'A lot of things going on in Houston | 3 shootings within 4 hours leave 7 total victims
Data shows shootings in Houston are trending down despite ongoing issues like the rash of overnight incidents.
HOUSTON, Texas — Three shootings within four hours late Monday night into Tuesday morning left seven total victims around Houston.
Scenes included:
- A convenience store along Greens Parkway where three people and several vehicles were shot when police said gunfire was exchanged.
- A pair of victims were then found off the Southwest Freeway. They’d been shot by a single bullet by robbery suspects while inside a car.
- A third scene outside of a club off Cavalcade is where a man and woman were shot.
“It appears that everybody’s going to make it,” HPD Lt. R. Willkens, who responded to all three scenes, said. “So, hopefully, no one dies.”
A bullet riddled car still sits outside a Houston convenience store where HPD says three victims were shot overnight. Seven total were shot in three separate incidents spanning just four hours across the city. I’ll have more, including important context, later on @KHOU #khou11 pic.twitter.com/t15acu4Ek4
— Jason Miles (@JMilesKHOU) November 21, 2023
“It’s terrible,” said Sandra Cobbin who lives near one of the shooting scenes and has a personal connection to gun violence herself.

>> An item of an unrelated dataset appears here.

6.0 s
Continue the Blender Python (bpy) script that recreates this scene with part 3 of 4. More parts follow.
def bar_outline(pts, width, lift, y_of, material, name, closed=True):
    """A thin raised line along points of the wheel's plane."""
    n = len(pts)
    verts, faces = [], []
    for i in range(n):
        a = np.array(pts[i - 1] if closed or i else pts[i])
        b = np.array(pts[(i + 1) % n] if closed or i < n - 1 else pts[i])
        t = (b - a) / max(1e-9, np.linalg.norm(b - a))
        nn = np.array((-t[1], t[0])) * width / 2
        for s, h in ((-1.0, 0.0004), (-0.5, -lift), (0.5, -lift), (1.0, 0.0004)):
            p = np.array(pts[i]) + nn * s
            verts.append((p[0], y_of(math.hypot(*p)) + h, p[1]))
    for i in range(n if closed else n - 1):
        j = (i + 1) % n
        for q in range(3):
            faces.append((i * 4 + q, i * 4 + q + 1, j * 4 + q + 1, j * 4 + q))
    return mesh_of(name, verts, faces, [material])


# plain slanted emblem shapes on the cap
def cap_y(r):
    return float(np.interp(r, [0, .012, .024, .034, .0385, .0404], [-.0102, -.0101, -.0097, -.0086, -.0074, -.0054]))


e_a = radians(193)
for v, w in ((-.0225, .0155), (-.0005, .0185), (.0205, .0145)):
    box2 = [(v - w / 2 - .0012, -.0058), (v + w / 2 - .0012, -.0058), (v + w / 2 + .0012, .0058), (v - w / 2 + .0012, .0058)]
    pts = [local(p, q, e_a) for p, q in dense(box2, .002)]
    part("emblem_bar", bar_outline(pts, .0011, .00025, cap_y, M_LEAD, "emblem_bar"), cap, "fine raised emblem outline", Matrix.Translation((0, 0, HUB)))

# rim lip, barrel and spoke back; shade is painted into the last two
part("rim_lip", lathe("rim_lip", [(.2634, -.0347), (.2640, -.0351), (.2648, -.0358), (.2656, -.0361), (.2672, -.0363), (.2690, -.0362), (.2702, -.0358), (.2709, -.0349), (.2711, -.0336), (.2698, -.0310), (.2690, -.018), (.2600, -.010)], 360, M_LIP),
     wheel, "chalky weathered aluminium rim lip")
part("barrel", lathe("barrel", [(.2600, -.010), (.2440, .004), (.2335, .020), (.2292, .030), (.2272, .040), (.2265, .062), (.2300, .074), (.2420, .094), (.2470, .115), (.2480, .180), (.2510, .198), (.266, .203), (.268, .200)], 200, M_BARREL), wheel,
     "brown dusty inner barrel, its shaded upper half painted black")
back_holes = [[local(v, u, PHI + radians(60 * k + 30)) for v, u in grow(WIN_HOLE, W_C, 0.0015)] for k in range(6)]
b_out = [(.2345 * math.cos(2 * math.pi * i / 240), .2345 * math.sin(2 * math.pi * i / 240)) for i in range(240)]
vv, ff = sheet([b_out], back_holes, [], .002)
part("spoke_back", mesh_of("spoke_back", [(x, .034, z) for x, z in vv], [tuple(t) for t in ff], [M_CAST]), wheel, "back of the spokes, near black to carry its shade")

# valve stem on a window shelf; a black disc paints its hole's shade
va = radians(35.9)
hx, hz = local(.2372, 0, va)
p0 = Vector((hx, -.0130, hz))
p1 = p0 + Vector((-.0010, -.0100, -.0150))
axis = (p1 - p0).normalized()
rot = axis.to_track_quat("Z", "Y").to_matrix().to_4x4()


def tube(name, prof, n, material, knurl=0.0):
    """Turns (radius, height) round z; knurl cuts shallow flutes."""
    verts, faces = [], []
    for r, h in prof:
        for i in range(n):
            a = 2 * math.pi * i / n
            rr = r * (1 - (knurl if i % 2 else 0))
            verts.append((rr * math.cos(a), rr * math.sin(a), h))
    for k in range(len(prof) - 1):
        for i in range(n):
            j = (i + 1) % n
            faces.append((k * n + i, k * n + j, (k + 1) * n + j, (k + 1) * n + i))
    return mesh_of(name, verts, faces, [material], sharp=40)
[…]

“My sister actually got shot and robbed,” Cobbin said.
Like many people, she thinks things are out of control.
But shootings are trending down according to our analysis of data from the Gun Violence Archive. That’s a nonprofit that tracks activity across the country.
Seven hundred fifty-six shootings so far this year in Houston resulted in 321 deaths and 540 injuries. That’s down from 940 shootings — year-to-date — in 2022 while the number of shootings spiked the year before that, in 2021, with 1,153 shootings. The lowest number in recent years was 589 in 2019.

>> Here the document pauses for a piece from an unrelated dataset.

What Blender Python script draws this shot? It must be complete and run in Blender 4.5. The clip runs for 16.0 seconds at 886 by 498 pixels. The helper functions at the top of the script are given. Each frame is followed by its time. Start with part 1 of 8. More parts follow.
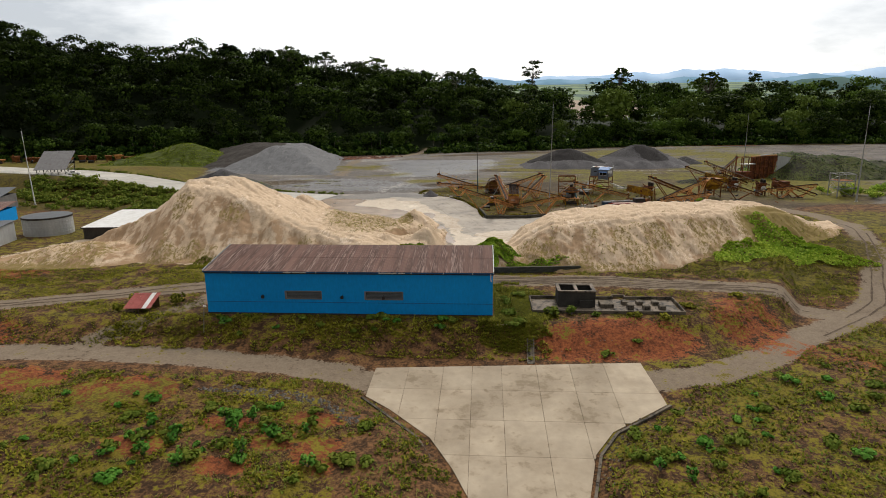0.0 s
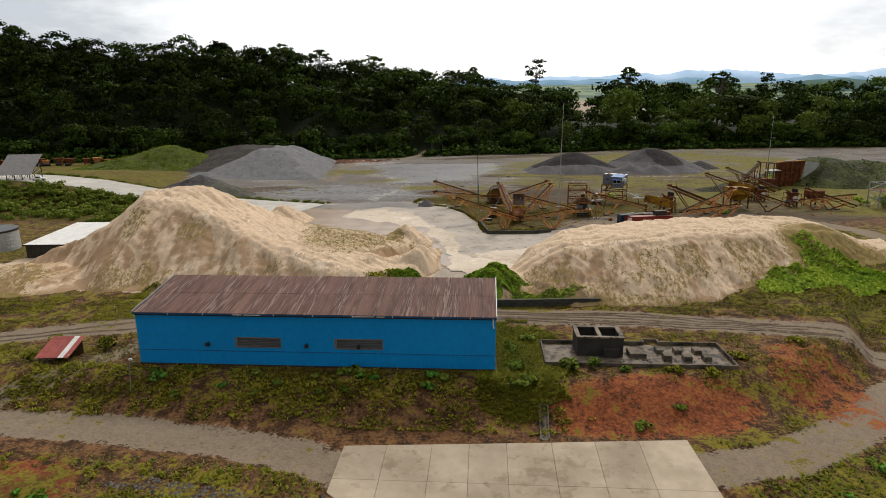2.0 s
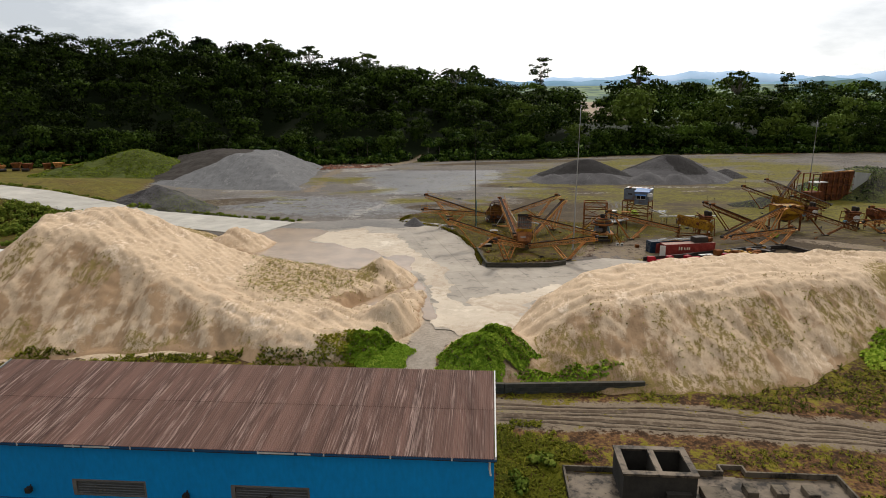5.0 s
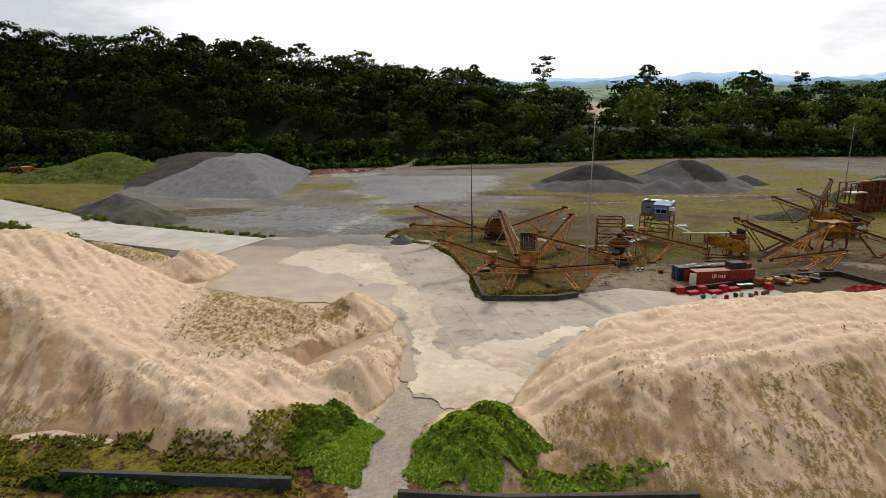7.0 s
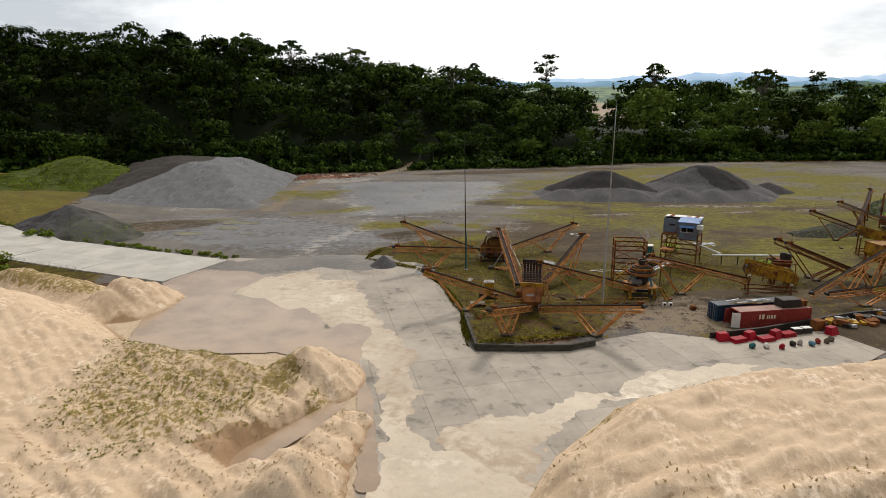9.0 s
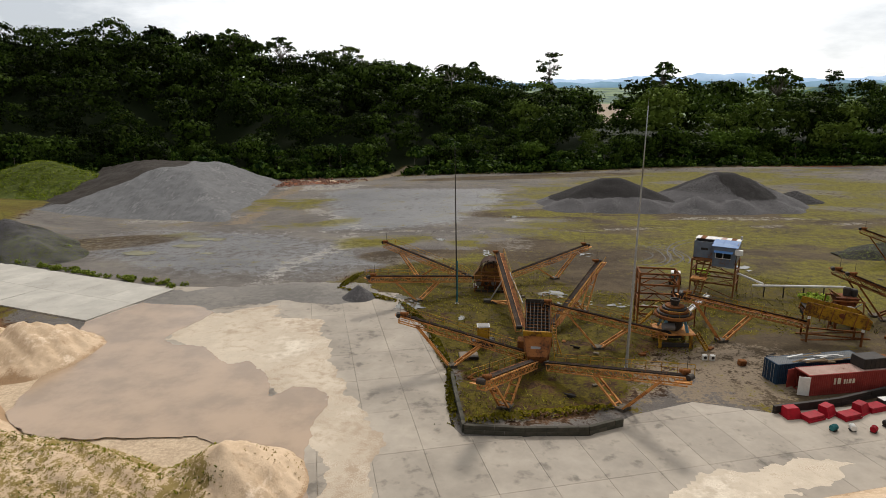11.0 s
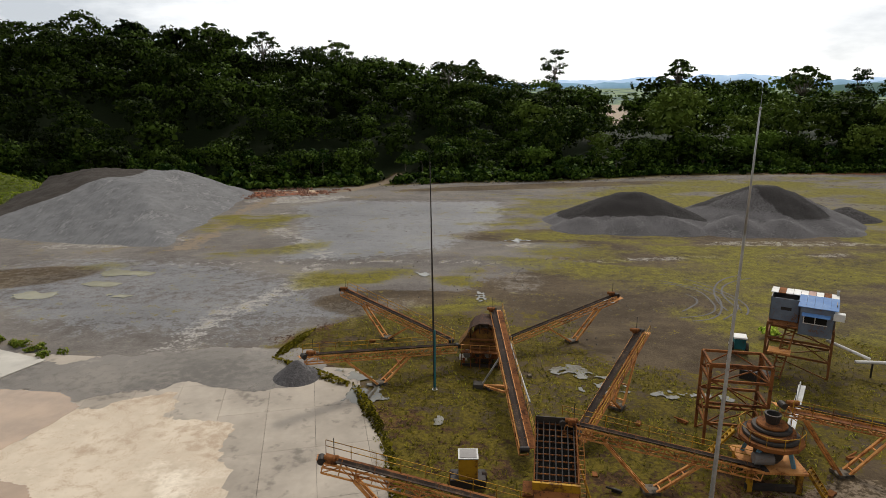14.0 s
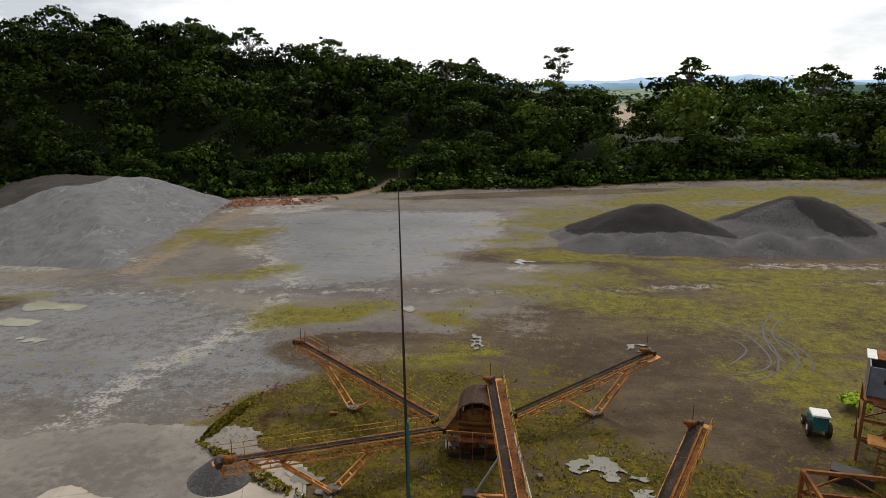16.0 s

Credit: Gun Violence Archive (compiled by KHOU)
That’s still far too unacceptable to many, like Cobbin.
“There’s a lot of things going on in Houston you’ve got to avoid,” she said.
Something else of note, according to data, is that November is not normally a high-shooting month in Houston. Most shootings tend to occur in May, June, and July.
Police are still looking for suspects in all three of those overnight shootings.